Exercise prompt: Copy each line of the data below exactly, leaving out pictures.

Dataset section:
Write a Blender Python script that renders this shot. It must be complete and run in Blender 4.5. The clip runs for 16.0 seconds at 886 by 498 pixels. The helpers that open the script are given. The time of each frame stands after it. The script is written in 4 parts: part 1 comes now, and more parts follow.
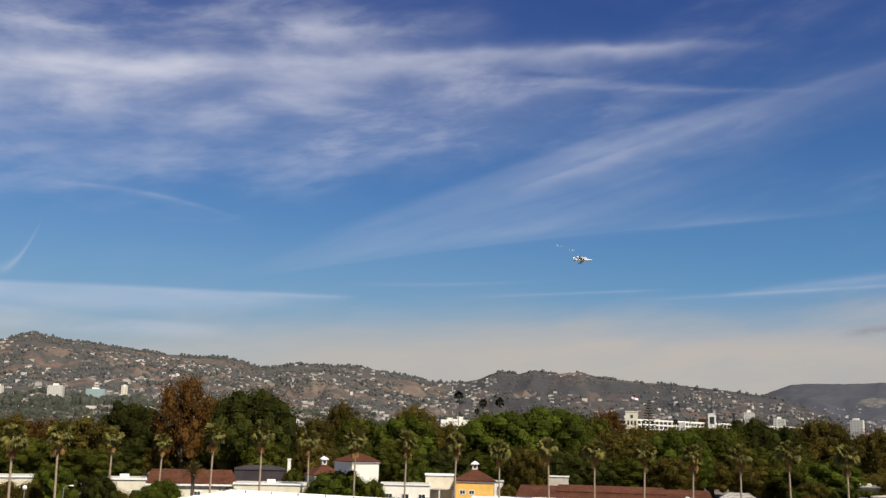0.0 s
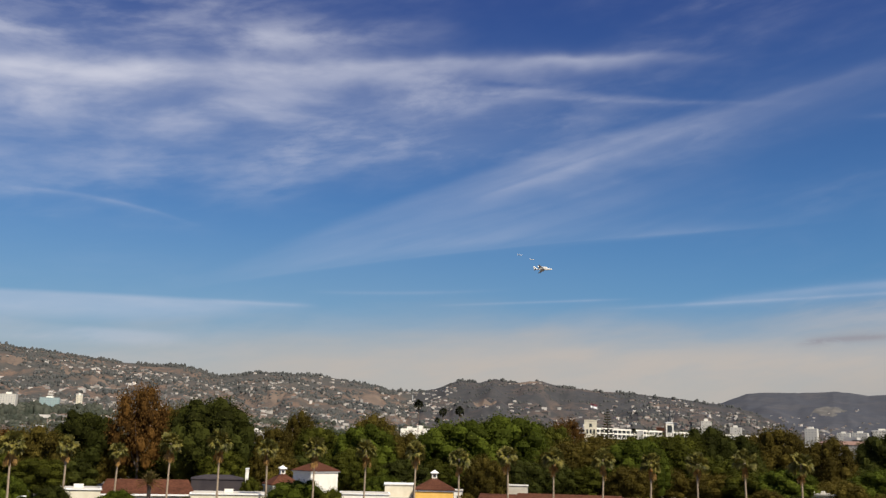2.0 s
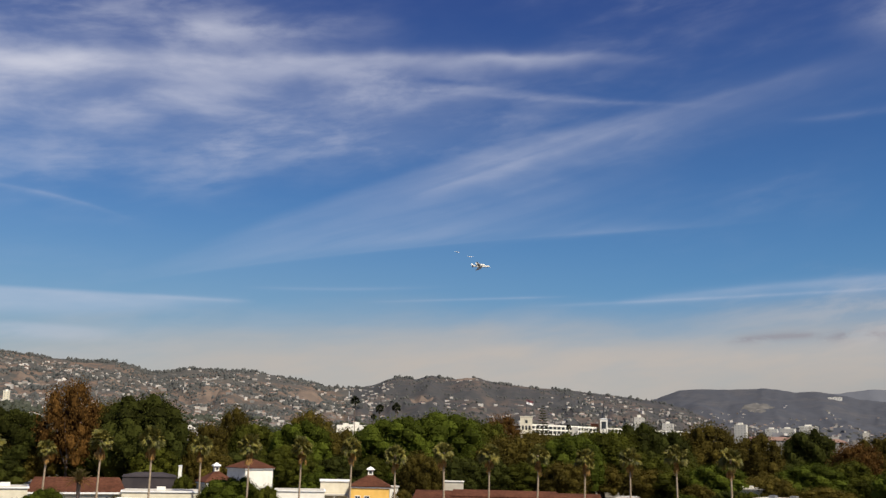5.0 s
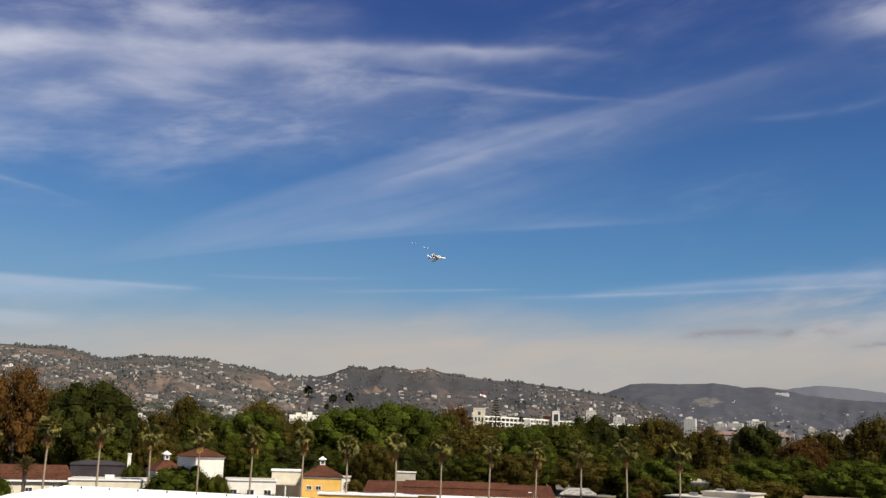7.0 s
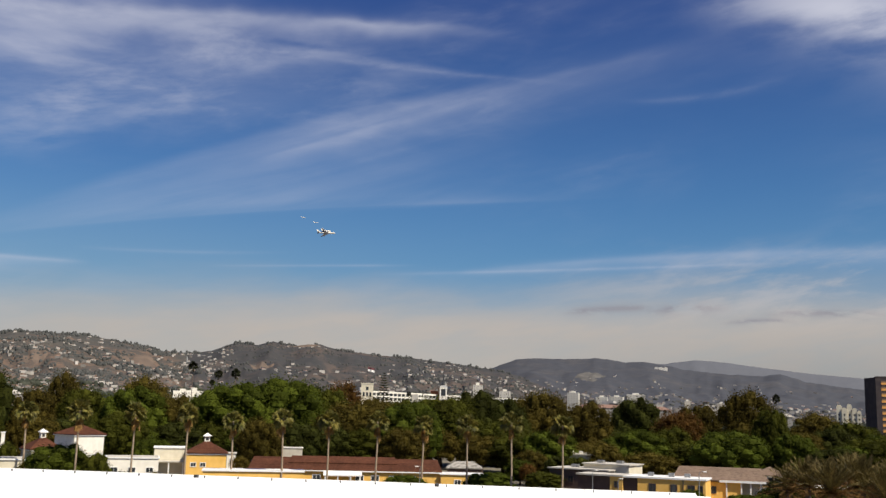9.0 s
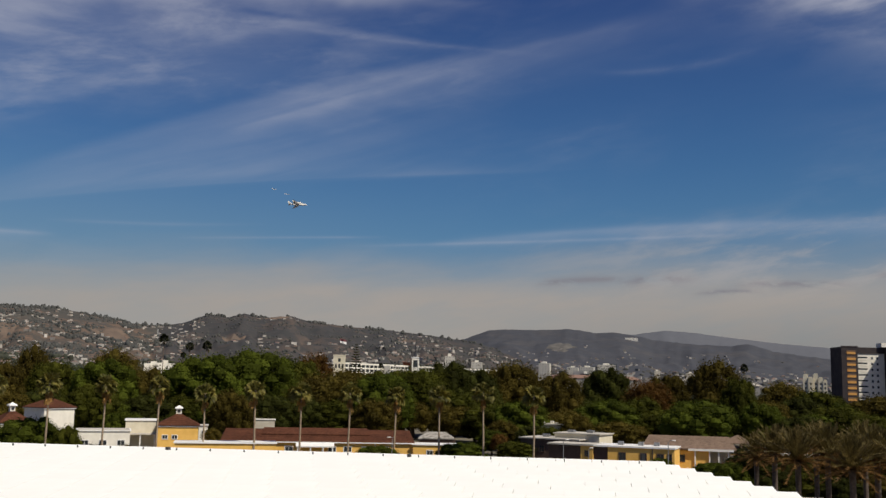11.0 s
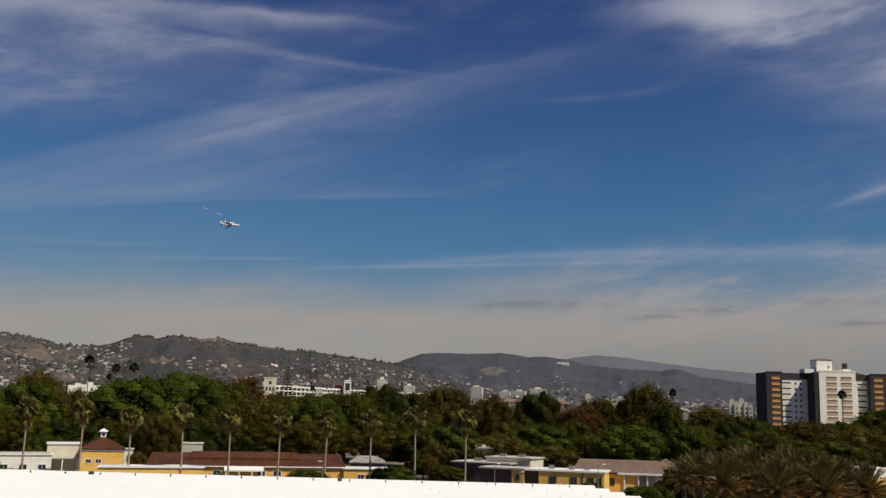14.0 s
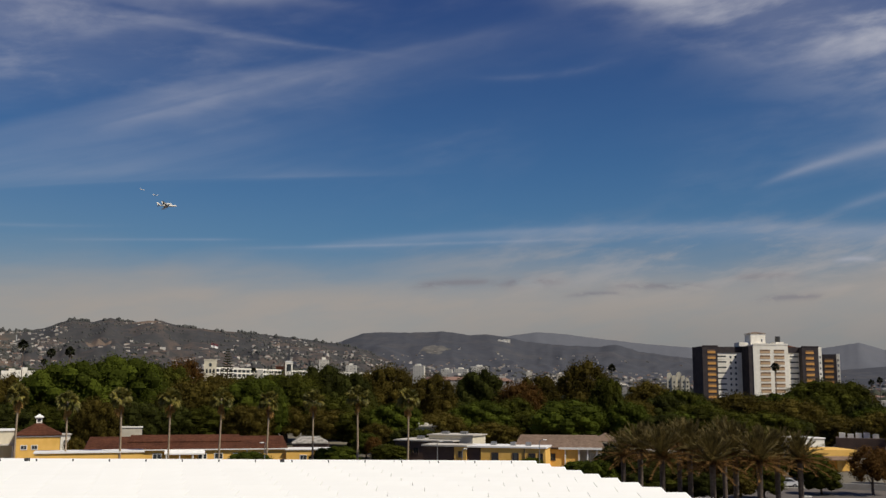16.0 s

Result of this exercise:
Write a Blender Python script that renders this shot. It must be complete and run in Blender 4.5. The clip runs for 16.0 seconds at 886 by 498 pixels. The helpers that open the script are given. The time of each frame stands after it. The script is written in 4 parts: part 1 comes now, and more parts follow.
0.0 s
2.0 s
5.0 s
7.0 s
9.0 s
11.0 s
14.0 s
16.0 s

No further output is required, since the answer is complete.